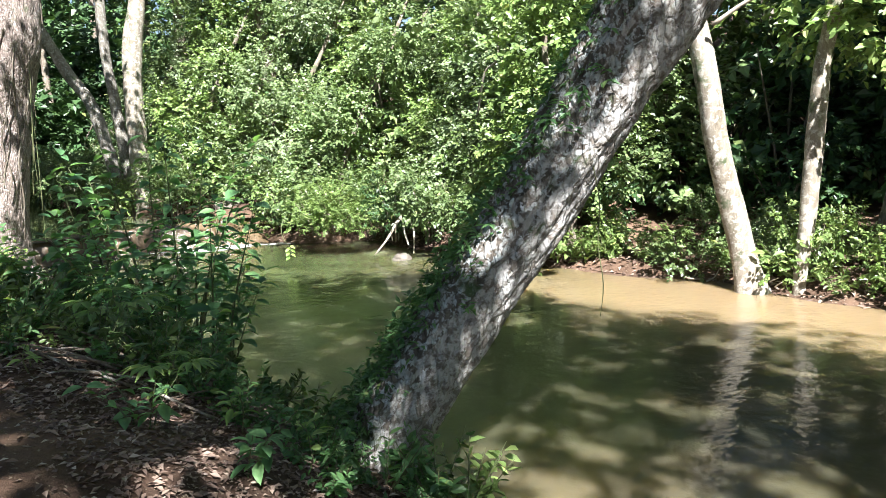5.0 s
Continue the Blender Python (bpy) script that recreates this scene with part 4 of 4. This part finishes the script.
# leaf debris and sticks on the far shore's mud
M = 5000
s = rng.uniform(-4, 19, M)
n = far_shore(s) + np.abs(rng.normal(size=M)) * 0.7 - 0.05
at = np.stack([(n - s) * R2, (n + s) * R2, np.maximum(ground_z(s, n), 0) + 0.015], -1)
a = rng.uniform(0, 6.283, M)
ln = rng.uniform(0.05, 0.14, M)
along = np.stack([np.cos(a), np.sin(a), rng.normal(size=M) * 0.25], -1)
tagged(new("leaf_litter", leaves("leaf_litter", at, along, rng.normal(size=(M, 3)) * 0.35 + np.array([0, 0, 1.0]), ln, ln * 0.45, LITTER)), "brown leaf debris on the far muddy shore", "leaf litter", kind="stuff")
for k in range(16):
    s0 = rng.uniform(3, 12)
    n0 = float(far_shore(s0)) + rng.uniform(-0.15, 0.35)
    c, a, l = P(s0, n0), rng.uniform(0, 6.283), rng.uniform(0.25, 0.7)
    z = max(gz(c.x, c.y), 0.0)
    strand("stick", "fallen grey stick on the muddy far shore", "stick", [(c.x, c.y, z + .01, .014), (c.x + l * .5 * math.cos(a), c.y + l * .5 * math.sin(a), z + .07, .012), (c.x + l * math.cos(a + .3), c.y + l * math.sin(a + .3), z + .16, .006)], TWIG, 5, 4, group="shore sticks")
FERN = [herb("shore_fern", "small bright fern at the far water's edge", 340 + k, 11, .2, .28, .11, .4, LEAF_FRESH, "shore ferns") for k in range(2)]
for k in range(26):
    s0 = rng.uniform(1, 11.5)
    c = P(s0, float(far_shore(s0)) + rng.uniform(0.05, 0.4))
    m = pose(c.x, c.y, max(gz(c.x, c.y), 0), 0, 0, rng.uniform(0, 360))
    ob = copy_thing(FERN[k % 2], m) if k > 1 else FERN[k]
    ob.matrix_basis = m
    sc = rng.uniform(0.7, 1.6)
    ob.scale = (sc, sc, sc)
# matted roots at the foot of the leaning tree
for k in range(22):
    x, y = rng.uniform(-4.3, -2.7), rng.uniform(6.3, 7.3)
    a, l = rng.uniform(2.2, 4.4), rng.uniform(0.3, 0.8)
    pts = []
    for q in np.linspace(0, 1, 5):
        px, py = x + l * q * math.cos(a) + .04 * math.sin(5 * q + k), y + l * q * math.sin(a) + .04 * math.cos(6 * q + k)
        pts.append((px, py, gz(px, py) + .03 + .05 * math.sin(3.14 * q), .008 * (1.1 - .7 * q)))
    strand("surface_root", "thin bare root on the bank near the leaning tree", "root", pts, BARK_DIM, 5, 4, group="bank roots")
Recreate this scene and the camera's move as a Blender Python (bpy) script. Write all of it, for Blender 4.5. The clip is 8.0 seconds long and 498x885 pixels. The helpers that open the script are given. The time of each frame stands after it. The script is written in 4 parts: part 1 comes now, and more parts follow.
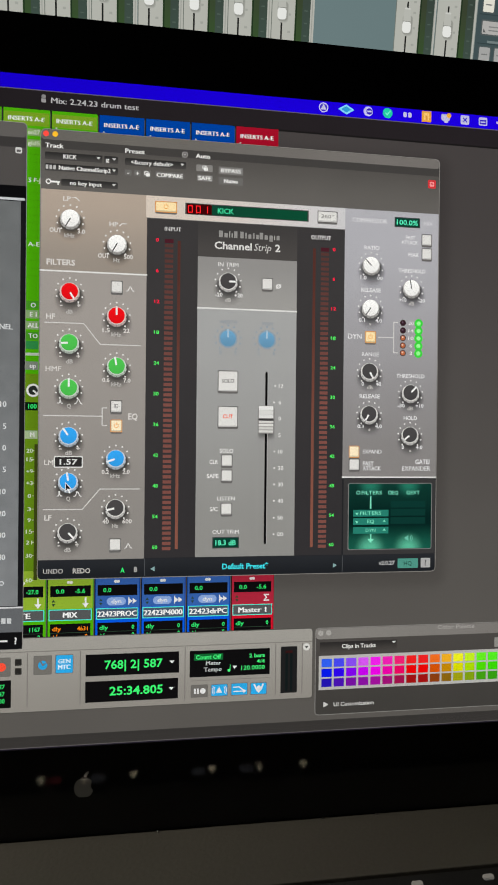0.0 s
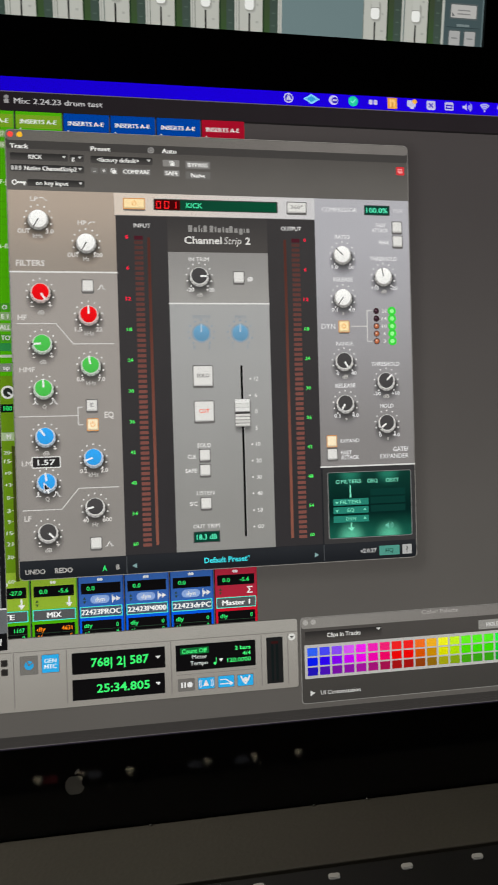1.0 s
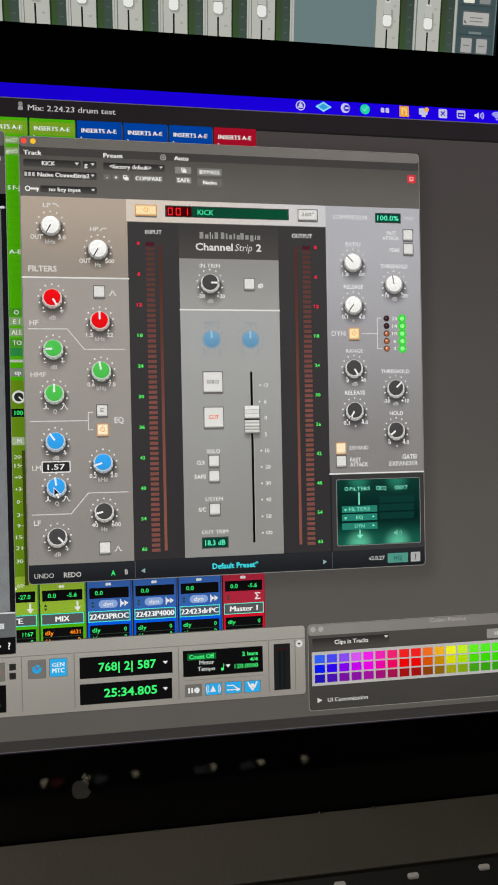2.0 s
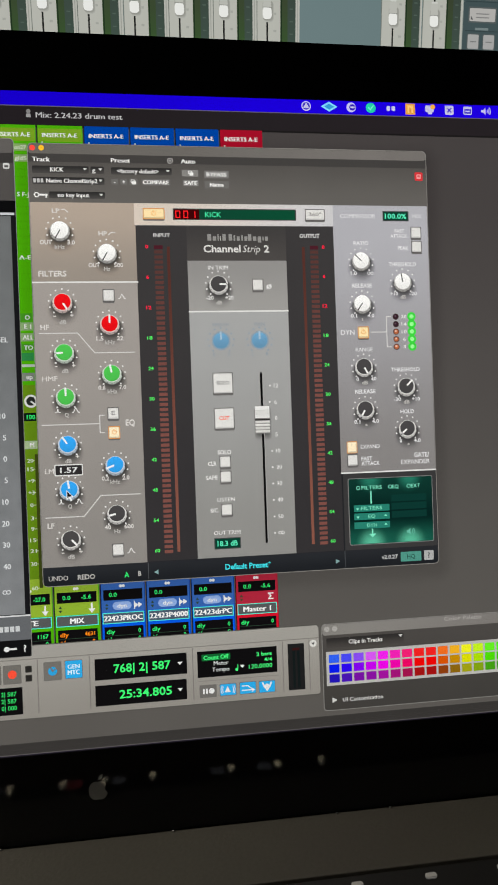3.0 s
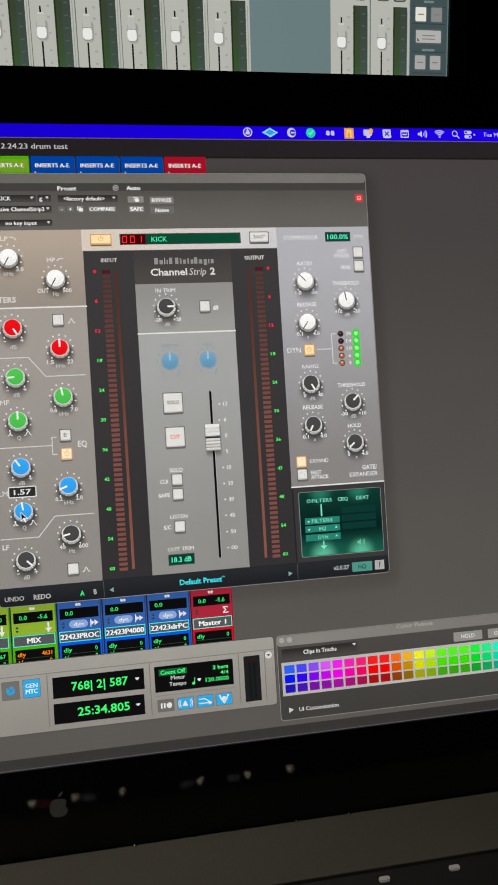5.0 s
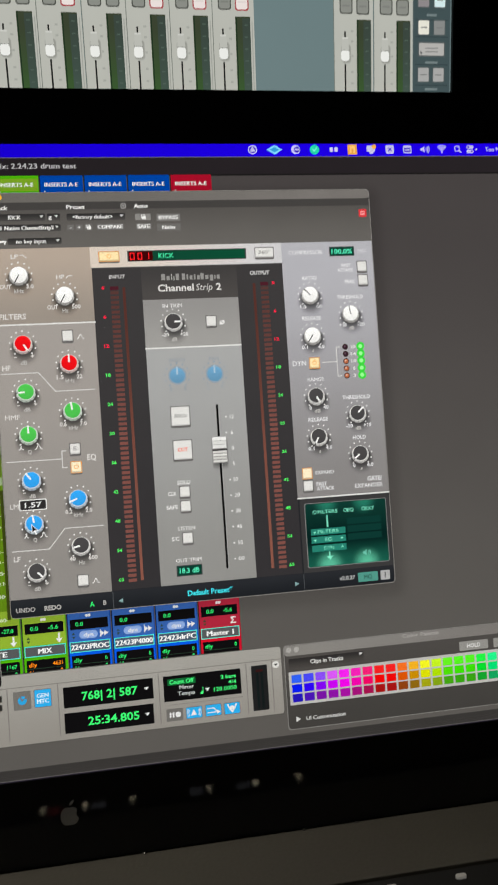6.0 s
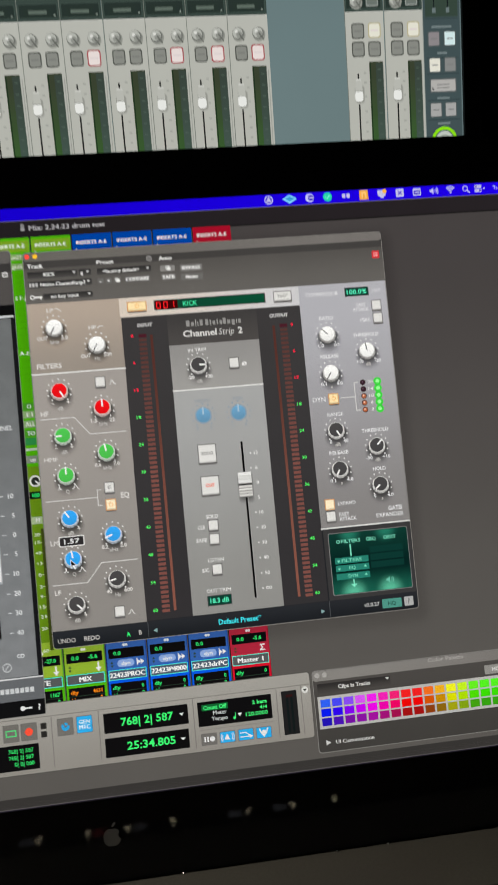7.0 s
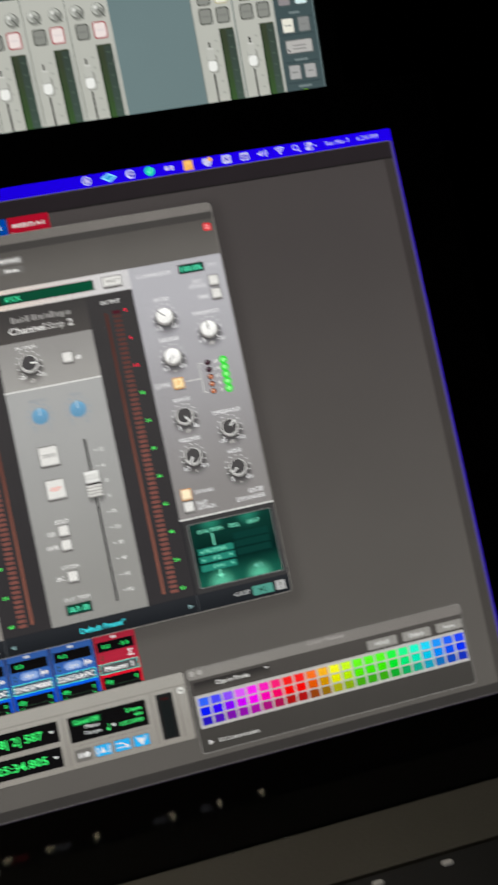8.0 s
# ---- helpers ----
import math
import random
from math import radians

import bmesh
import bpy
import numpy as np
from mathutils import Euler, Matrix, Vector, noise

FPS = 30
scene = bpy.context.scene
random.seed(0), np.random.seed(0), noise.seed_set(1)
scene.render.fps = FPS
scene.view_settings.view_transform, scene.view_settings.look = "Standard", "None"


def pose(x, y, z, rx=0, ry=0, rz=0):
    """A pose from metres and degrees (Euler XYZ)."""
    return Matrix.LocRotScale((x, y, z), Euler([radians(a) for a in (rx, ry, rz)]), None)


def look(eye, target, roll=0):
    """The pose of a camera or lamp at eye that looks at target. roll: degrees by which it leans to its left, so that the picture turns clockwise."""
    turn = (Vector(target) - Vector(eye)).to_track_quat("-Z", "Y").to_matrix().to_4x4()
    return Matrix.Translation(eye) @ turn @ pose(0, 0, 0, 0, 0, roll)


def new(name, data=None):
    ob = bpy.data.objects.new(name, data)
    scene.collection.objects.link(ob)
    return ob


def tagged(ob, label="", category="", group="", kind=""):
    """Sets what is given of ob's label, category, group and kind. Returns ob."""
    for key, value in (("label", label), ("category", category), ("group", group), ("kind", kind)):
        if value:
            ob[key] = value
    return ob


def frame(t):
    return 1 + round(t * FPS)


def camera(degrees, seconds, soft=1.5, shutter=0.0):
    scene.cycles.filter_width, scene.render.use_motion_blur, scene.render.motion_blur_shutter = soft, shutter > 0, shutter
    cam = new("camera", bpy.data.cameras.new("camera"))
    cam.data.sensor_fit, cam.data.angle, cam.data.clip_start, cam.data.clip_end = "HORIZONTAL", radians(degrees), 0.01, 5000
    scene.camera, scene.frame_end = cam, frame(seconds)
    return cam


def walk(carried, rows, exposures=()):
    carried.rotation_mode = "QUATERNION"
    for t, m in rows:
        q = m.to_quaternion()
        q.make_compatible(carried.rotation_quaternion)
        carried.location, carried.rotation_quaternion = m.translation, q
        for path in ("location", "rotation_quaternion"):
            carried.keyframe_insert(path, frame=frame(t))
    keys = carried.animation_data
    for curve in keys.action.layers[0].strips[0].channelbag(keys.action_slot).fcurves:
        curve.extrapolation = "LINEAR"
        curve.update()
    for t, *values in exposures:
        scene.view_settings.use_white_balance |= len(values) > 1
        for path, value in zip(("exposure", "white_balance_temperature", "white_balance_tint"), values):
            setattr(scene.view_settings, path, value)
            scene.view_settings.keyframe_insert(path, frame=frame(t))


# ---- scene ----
════
◆ What the task asks:
Please return, exactly as they appear, the lines starting at the one that contains "what is given" and ending at the one that contains "return 1 + round(t * FPS)".

◆ Problem solution:
    """Sets what is given of ob's label, category, group and kind. Returns ob."""
    for key, value in (("label", label), ("category", category), ("group", group), ("kind", kind)):
        if value:
            ob[key] = value
    return ob


def frame(t):
    return 1 + round(t * FPS)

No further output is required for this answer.